> **What this task involves**
Each record that follows should be repeated exactly, minus any images.

☆ ☆ ☆ ☆

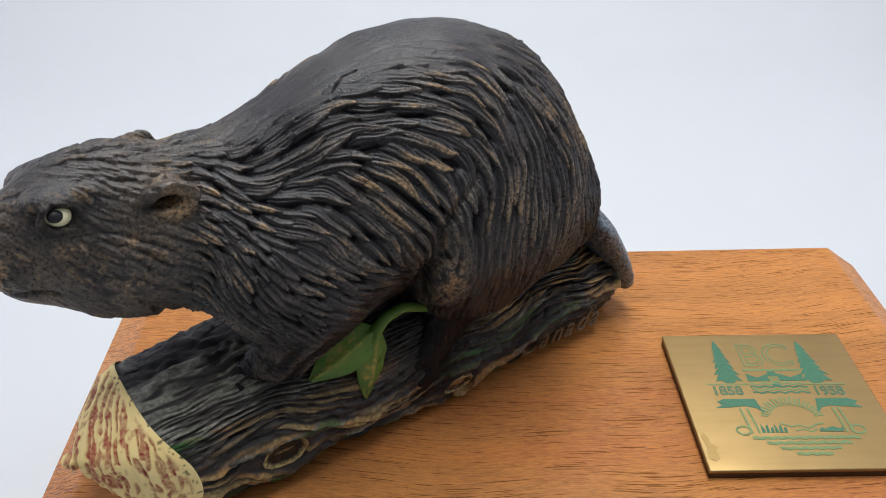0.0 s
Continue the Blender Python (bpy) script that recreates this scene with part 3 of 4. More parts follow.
def statue_field(p):
    s, n, z = p
    d = body_field(p)
    for side in (-1, 1):      # the hollow between belly and log
        d = -smooth_min(-d, capsule((s, -side * n, z), (3.95, -1.75, 2.35), (5.30, -1.60, 2.22), 0.42, 0.36), 0.12)
    for side in (-1, 1):
        m = (s, -side * n, z)          # mirrored, so that both sides are built alike
        d = smooth_min(d, ellipsoid(m, (3.35, -0.98, 3.35), (1.0, 0.62, 1.05)), 0.45)
        d = smooth_min(d, ellipsoid(m, (6.38, -1.12, 3.22), (1.40, 0.92, 1.40)), 0.22)
        d = smooth_min(d, ellipsoid(m, (7.45, -0.85, 2.75), (0.95, 0.80, 0.90)), 0.25)
        hm = (s, m[1] + side * HEAD, z)
        d = smooth_min(d, ellipsoid(hm, (1.45, -0.44, 3.95), (0.85, 0.40, 0.70)), 0.30)
        d = smooth_min(d, ellipsoid(hm, (0.34, -0.22, 4.22), (0.42, 0.27, 0.34)), 0.20)
        d = smooth_min(d, ellipsoid(hm, (0.76, -0.40, 5.08), (0.34, 0.16, 0.13)), 0.16)
        d = smooth_min(d, ellipsoid(hm, (0.86, -0.46, 4.70), (0.30, 0.14, 0.12)), 0.16)
        d = smooth_min(d, ellipsoid(hm, (1.99, -0.58, 4.82), (0.28, 0.26, 0.25)), 0.10)
        d = np.maximum(d, -ellipsoid(hm, (1.86, -0.92, 4.84), (0.29, 0.36, 0.12)))
        rim = np.sqrt(((s - 1.95) / 1.45) ** 2 + (z - 4.82 - 0.10 * (s - 1.95)) ** 2)
        d = smooth_min(d, np.sqrt((rim - 0.195) ** 2 + (hm[1] + 0.79 + 0.25 * (s - 1.94)) ** 2) - 0.068, 0.06)
        d = np.maximum(d, -ellipsoid(hm, (EYE[0], -0.67, EYE[2]), (0.19, 0.16, 0.16)))
        lid = np.sqrt(((s - EYE[0]) / 1.1) ** 2 + (z - EYE[2]) ** 2)
        d = smooth_min(d, np.sqrt((lid - 0.195) ** 2 + (hm[1] + 0.585) ** 2) - 0.042, 0.06)
        # forelegs planted on the top of the log, the hind feet flat against its flanks
        if side == -1:
            arm, wrist, paw = (3.60, -1.15, 3.05), (3.00, -0.88, 2.10), (2.42, -0.60, 1.86)
        else:
            arm, wrist, paw = (3.98, -0.50, 2.95), (3.42, -0.58, 2.25), (2.95, -0.58, 2.05)
        d = smooth_min(d, capsule(m, arm, wrist, 0.55, 0.33), 0.30)
        d = smooth_min(d, capsule(m, wrist, paw, 0.33, 0.11), 0.28)
        for k in range(4):
            root = (paw[0] - 0.05, paw[1] + 0.18 - 0.13 * k, paw[2] - 0.05 - 0.02 * k)
            tip = (paw[0] - 0.26 + 0.05 * abs(k - 1), paw[1] + 0.22 - 0.16 * k, paw[2] - 0.16 - 0.05 * k)
            d = smooth_min(d, capsule(m, root, tip, 0.07, 0.05), 0.10)
        d = smooth_min(d, capsule(m, (6.10, -0.95, 2.1), (5.50, -0.98, 1.25), 0.66, 0.42), 0.35)
        d = smooth_min(d, ellipsoid(m, (5.25, -1.20, 1.02), (0.45, 0.20, 0.50)), 0.20)
        for k in range(4):
            d = smooth_min(d, capsule(m, (5.30 - 0.10 * k, -1.33, 0.95), (5.24 - 0.17 * k, -1.35, 0.55 + 0.07 * k), 0.10, 0.06), 0.09)
        d = smooth_min(d, ellipsoid(m, (8.08, -0.74, 2.60), (0.74, 0.57, 0.78)), 0.26)
    # nose, mouth and tail
    d = smooth_min(d, ellipsoid(p, (-0.31, 0.17, 4.74), (0.10, 0.13, 0.085)), 0.06)
    d = smooth_min(d, ellipsoid(p, (3.62, 0.0, 2.45), (0.50, 0.85, 0.62)), 0.22)
    d = np.maximum(d, -capsule(p, (-0.15, -0.42, 4.02), (0.35, -0.62, 3.92), 0.03, 0.02))
    ca, sa = 0.500, 0.866
    a = (s - 9.34) * ca - (z - 1.58) * sa
    b = (s - 9.34) * sa + (z - 1.58) * ca
    # a paddle, thick along the middle and rounded to its rim
    k = (np.abs((a - 0.08) / 1.22) ** 6 + np.abs(n / 1.30) ** 4 + np.abs((b + 0.055 * a * a) / 0.28) ** 2) ** 0.5
    tail = (k - 1) * 0.28
    d = smooth_min(d, ellipsoid(p, (8.52, 0.0, 2.50), (0.72, 1.0, 0.78)), 0.35)
    return smooth_min(d, tail, 0.10)


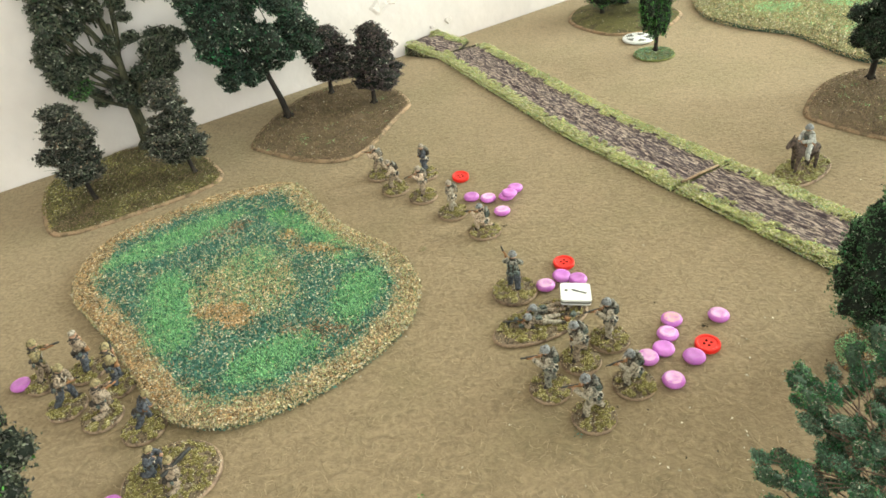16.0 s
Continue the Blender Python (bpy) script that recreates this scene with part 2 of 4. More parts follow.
# miniatures
M_SMOCK = mat("field_grey_paint", (0.30, 0.285, 0.25), rough=0.75, grain=2200, coarse=620, amount=0.4, bump=0.8, second=(0.046, 0.050, 0.053), sharp=0.10, share=0.52)
M_CLOTH = mat("pale_khaki_paint", (0.49, 0.435, 0.365), rough=0.75, grain=2200, coarse=620, amount=0.4, bump=0.8, second=(0.149, 0.127, 0.102), sharp=0.10, share=0.50)
M_BROWNC = mat("brown_smock_paint", (0.40, 0.315, 0.245), rough=0.75, grain=2200, coarse=620, amount=0.4, bump=0.8, second=(0.074, 0.056, 0.042), sharp=0.10, share=0.46)
M_CREAM = mat("cream_smock_paint", (0.66, 0.52, 0.41), rough=0.75, grain=2200, coarse=620, amount=0.4, bump=0.8, second=(0.155, 0.118, 0.087), sharp=0.10, share=0.36)
M_BLUE = mat("blue_grey_paint", (0.12, 0.13, 0.16), rough=0.75, grain=2200, coarse=620, amount=0.4, bump=0.8, second=(0.03, 0.033, 0.042), sharp=0.13, share=0.58)
M_HELMET = mat("netted_helmet_paint", (0.265, 0.275, 0.30), rough=0.7, grain=1400, coarse=640, amount=0.35, bump=0.9, second=(0.07, 0.075, 0.08), sharp=0.075, share=0.45)
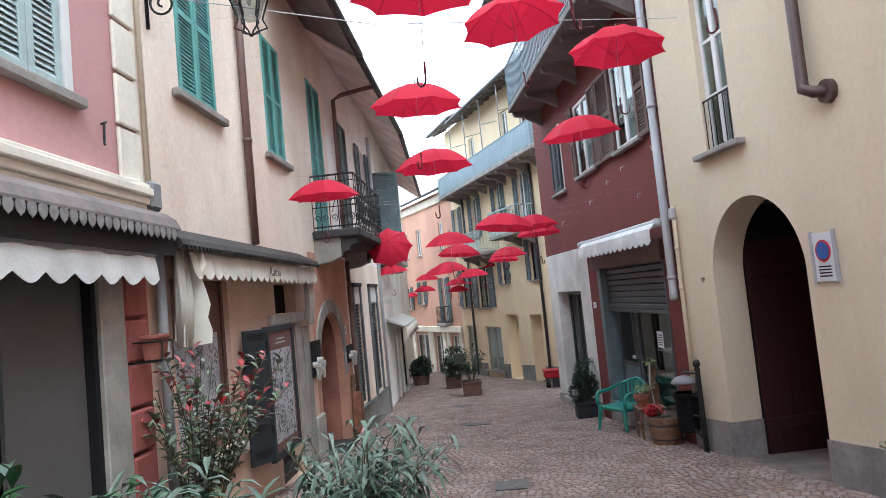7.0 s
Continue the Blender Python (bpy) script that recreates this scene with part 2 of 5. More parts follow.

☆ ☆ ☆ ☆

> **Finished exercise**
0.0 s
Continue the Blender Python (bpy) script that recreates this scene with part 3 of 4. More parts follow.
def statue_field(p):
    s, n, z = p
    d = body_field(p)
    for side in (-1, 1):      # the hollow between belly and log
        d = -smooth_min(-d, capsule((s, -side * n, z), (3.95, -1.75, 2.35), (5.30, -1.60, 2.22), 0.42, 0.36), 0.12)
    for side in (-1, 1):
        m = (s, -side * n, z)          # mirrored, so that both sides are built alike
        d = smooth_min(d, ellipsoid(m, (3.35, -0.98, 3.35), (1.0, 0.62, 1.05)), 0.45)
        d = smooth_min(d, ellipsoid(m, (6.38, -1.12, 3.22), (1.40, 0.92, 1.40)), 0.22)
        d = smooth_min(d, ellipsoid(m, (7.45, -0.85, 2.75), (0.95, 0.80, 0.90)), 0.25)
        hm = (s, m[1] + side * HEAD, z)
        d = smooth_min(d, ellipsoid(hm, (1.45, -0.44, 3.95), (0.85, 0.40, 0.70)), 0.30)
        d = smooth_min(d, ellipsoid(hm, (0.34, -0.22, 4.22), (0.42, 0.27, 0.34)), 0.20)
        d = smooth_min(d, ellipsoid(hm, (0.76, -0.40, 5.08), (0.34, 0.16, 0.13)), 0.16)
        d = smooth_min(d, ellipsoid(hm, (0.86, -0.46, 4.70), (0.30, 0.14, 0.12)), 0.16)
        d = smooth_min(d, ellipsoid(hm, (1.99, -0.58, 4.82), (0.28, 0.26, 0.25)), 0.10)
        d = np.maximum(d, -ellipsoid(hm, (1.86, -0.92, 4.84), (0.29, 0.36, 0.12)))
        rim = np.sqrt(((s - 1.95) / 1.45) ** 2 + (z - 4.82 - 0.10 * (s - 1.95)) ** 2)
        d = smooth_min(d, np.sqrt((rim - 0.195) ** 2 + (hm[1] + 0.79 + 0.25 * (s - 1.94)) ** 2) - 0.068, 0.06)
        d = np.maximum(d, -ellipsoid(hm, (EYE[0], -0.67, EYE[2]), (0.19, 0.16, 0.16)))
        lid = np.sqrt(((s - EYE[0]) / 1.1) ** 2 + (z - EYE[2]) ** 2)
        d = smooth_min(d, np.sqrt((lid - 0.195) ** 2 + (hm[1] + 0.585) ** 2) - 0.042, 0.06)
        # forelegs planted on the top of the log, the hind feet flat against its flanks
        if side == -1:
            arm, wrist, paw = (3.60, -1.15, 3.05), (3.00, -0.88, 2.10), (2.42, -0.60, 1.86)
        else:
            arm, wrist, paw = (3.98, -0.50, 2.95), (3.42, -0.58, 2.25), (2.95, -0.58, 2.05)
        d = smooth_min(d, capsule(m, arm, wrist, 0.55, 0.33), 0.30)
        d = smooth_min(d, capsule(m, wrist, paw, 0.33, 0.11), 0.28)
        for k in range(4):
            root = (paw[0] - 0.05, paw[1] + 0.18 - 0.13 * k, paw[2] - 0.05 - 0.02 * k)
            tip = (paw[0] - 0.26 + 0.05 * abs(k - 1), paw[1] + 0.22 - 0.16 * k, paw[2] - 0.16 - 0.05 * k)
            d = smooth_min(d, capsule(m, root, tip, 0.07, 0.05), 0.10)
        d = smooth_min(d, capsule(m, (6.10, -0.95, 2.1), (5.50, -0.98, 1.25), 0.66, 0.42), 0.35)
        d = smooth_min(d, ellipsoid(m, (5.25, -1.20, 1.02), (0.45, 0.20, 0.50)), 0.20)
        for k in range(4):
            d = smooth_min(d, capsule(m, (5.30 - 0.10 * k, -1.33, 0.95), (5.24 - 0.17 * k, -1.35, 0.55 + 0.07 * k), 0.10, 0.06), 0.09)
        d = smooth_min(d, ellipsoid(m, (8.08, -0.74, 2.60), (0.74, 0.57, 0.78)), 0.26)
    # nose, mouth and tail
    d = smooth_min(d, ellipsoid(p, (-0.31, 0.17, 4.74), (0.10, 0.13, 0.085)), 0.06)
    d = smooth_min(d, ellipsoid(p, (3.62, 0.0, 2.45), (0.50, 0.85, 0.62)), 0.22)
    d = np.maximum(d, -capsule(p, (-0.15, -0.42, 4.02), (0.35, -0.62, 3.92), 0.03, 0.02))
    ca, sa = 0.500, 0.866
    a = (s - 9.34) * ca - (z - 1.58) * sa
    b = (s - 9.34) * sa + (z - 1.58) * ca
    # a paddle, thick along the middle and rounded to its rim
    k = (np.abs((a - 0.08) / 1.22) ** 6 + np.abs(n / 1.30) ** 4 + np.abs((b + 0.055 * a * a) / 0.28) ** 2) ** 0.5
    tail = (k - 1) * 0.28
    d = smooth_min(d, ellipsoid(p, (8.52, 0.0, 2.50), (0.72, 1.0, 0.78)), 0.35)
    return smooth_min(d, tail, 0.10)


16.0 s
Continue the Blender Python (bpy) script that recreates this scene with part 2 of 4. More parts follow.
# miniatures
M_SMOCK = mat("field_grey_paint", (0.30, 0.285, 0.25), rough=0.75, grain=2200, coarse=620, amount=0.4, bump=0.8, second=(0.046, 0.050, 0.053), sharp=0.10, share=0.52)
M_CLOTH = mat("pale_khaki_paint", (0.49, 0.435, 0.365), rough=0.75, grain=2200, coarse=620, amount=0.4, bump=0.8, second=(0.149, 0.127, 0.102), sharp=0.10, share=0.50)
M_BROWNC = mat("brown_smock_paint", (0.40, 0.315, 0.245), rough=0.75, grain=2200, coarse=620, amount=0.4, bump=0.8, second=(0.074, 0.056, 0.042), sharp=0.10, share=0.46)
M_CREAM = mat("cream_smock_paint", (0.66, 0.52, 0.41), rough=0.75, grain=2200, coarse=620, amount=0.4, bump=0.8, second=(0.155, 0.118, 0.087), sharp=0.10, share=0.36)
M_BLUE = mat("blue_grey_paint", (0.12, 0.13, 0.16), rough=0.75, grain=2200, coarse=620, amount=0.4, bump=0.8, second=(0.03, 0.033, 0.042), sharp=0.13, share=0.58)
M_HELMET = mat("netted_helmet_paint", (0.265, 0.275, 0.30), rough=0.7, grain=1400, coarse=640, amount=0.35, bump=0.9, second=(0.07, 0.075, 0.08), sharp=0.075, share=0.45)
7.0 s
Continue the Blender Python (bpy) script that recreates this scene with part 2 of 5. More parts follow.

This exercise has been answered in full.